> _Written problem_: Transcribe every line exactly. Leave the pictures behind.

> _Source excerpt_:

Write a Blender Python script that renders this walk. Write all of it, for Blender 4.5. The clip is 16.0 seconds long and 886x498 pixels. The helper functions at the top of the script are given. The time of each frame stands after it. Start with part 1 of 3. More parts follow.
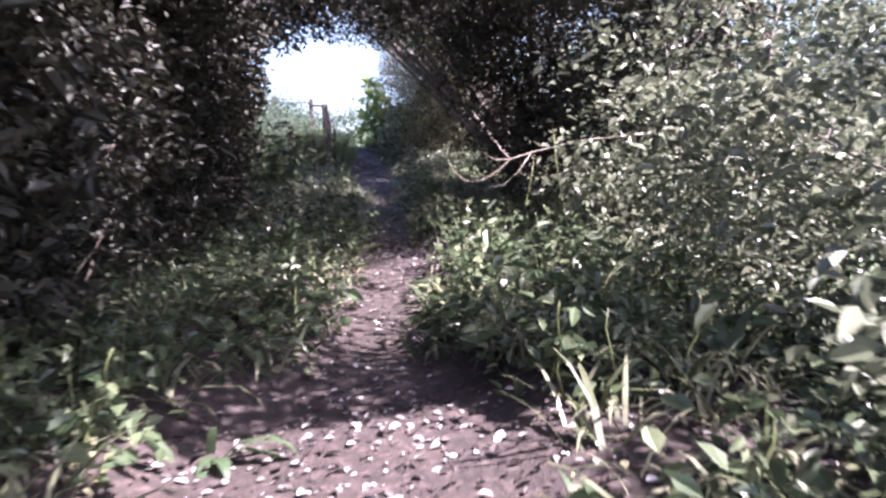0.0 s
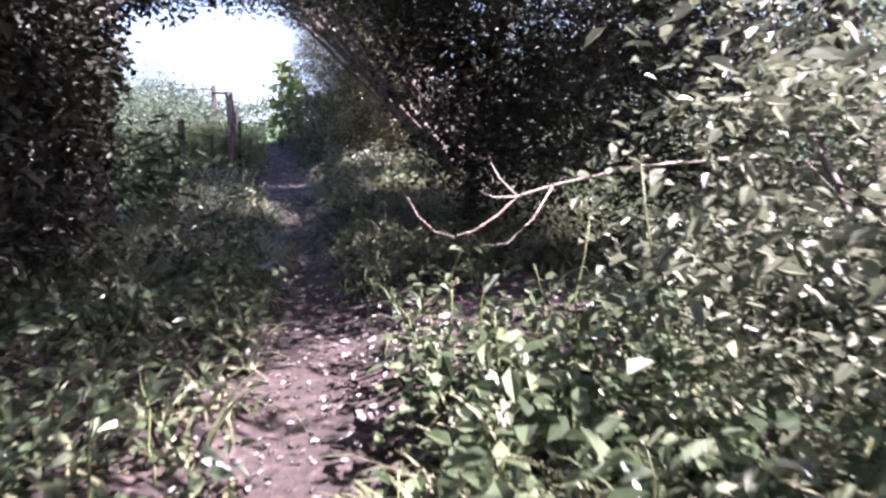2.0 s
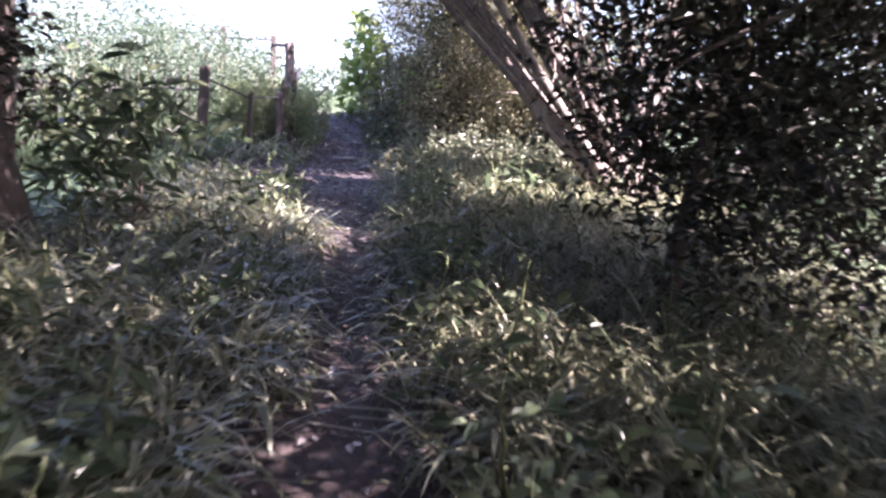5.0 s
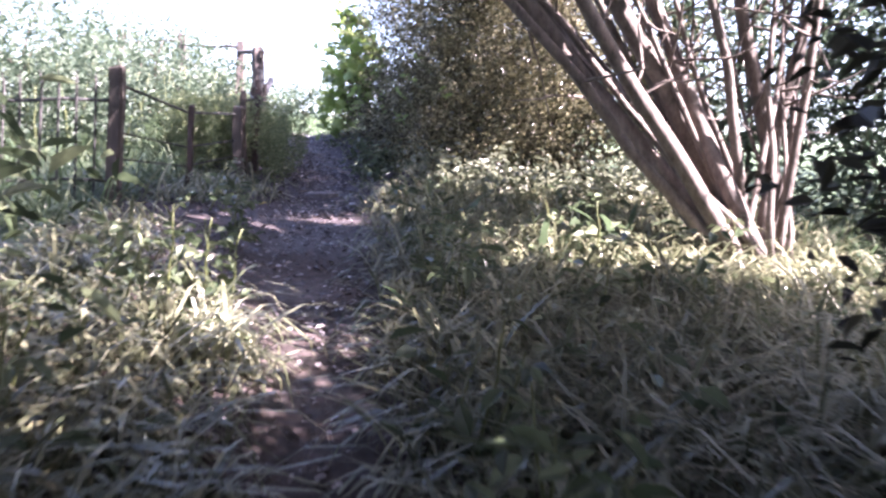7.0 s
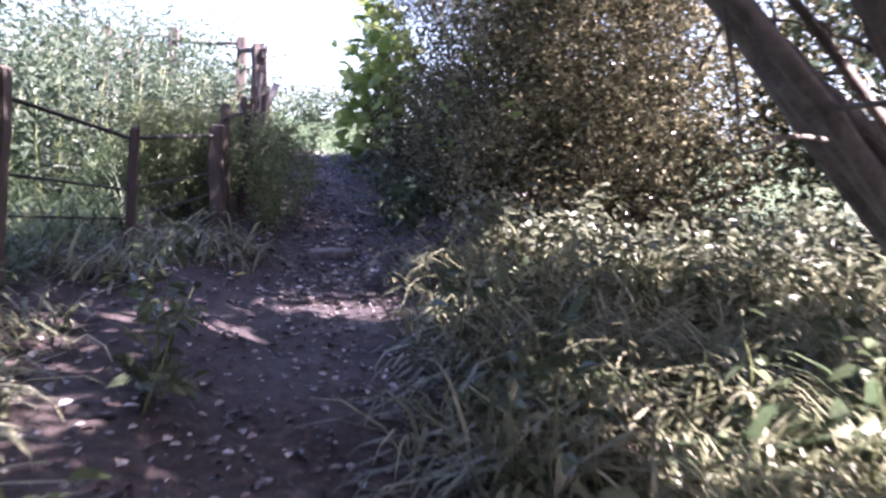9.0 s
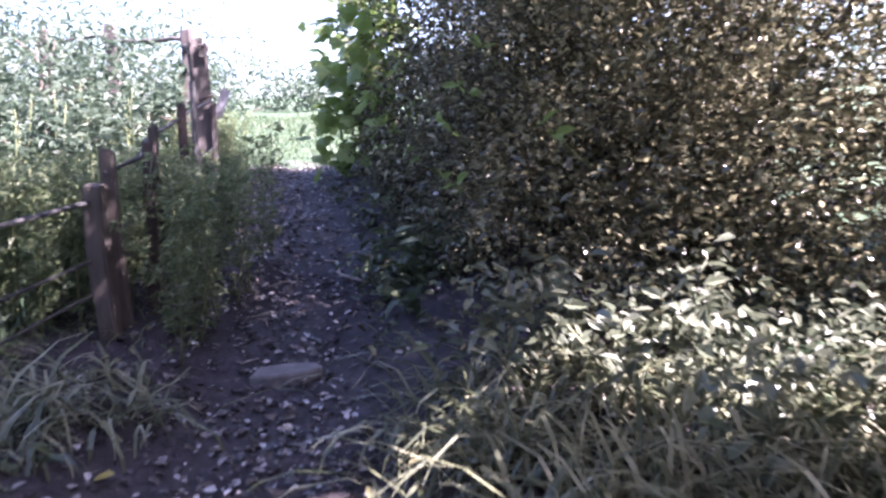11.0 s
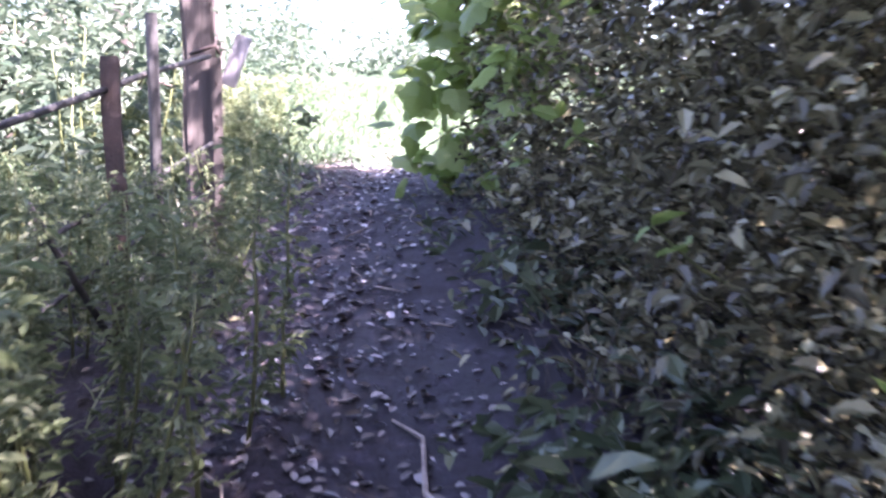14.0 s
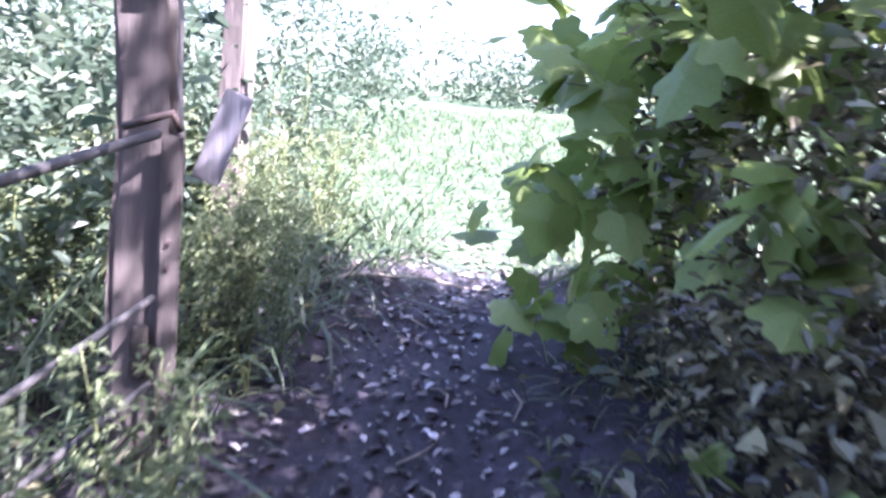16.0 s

> _Result for this exercise_:
Write a Blender Python script that renders this walk. Write all of it, for Blender 4.5. The clip is 16.0 seconds long and 886x498 pixels. The helper functions at the top of the script are given. The time of each frame stands after it. Start with part 1 of 3. More parts follow.
0.0 s
2.0 s
5.0 s
7.0 s
9.0 s
11.0 s
14.0 s
16.0 s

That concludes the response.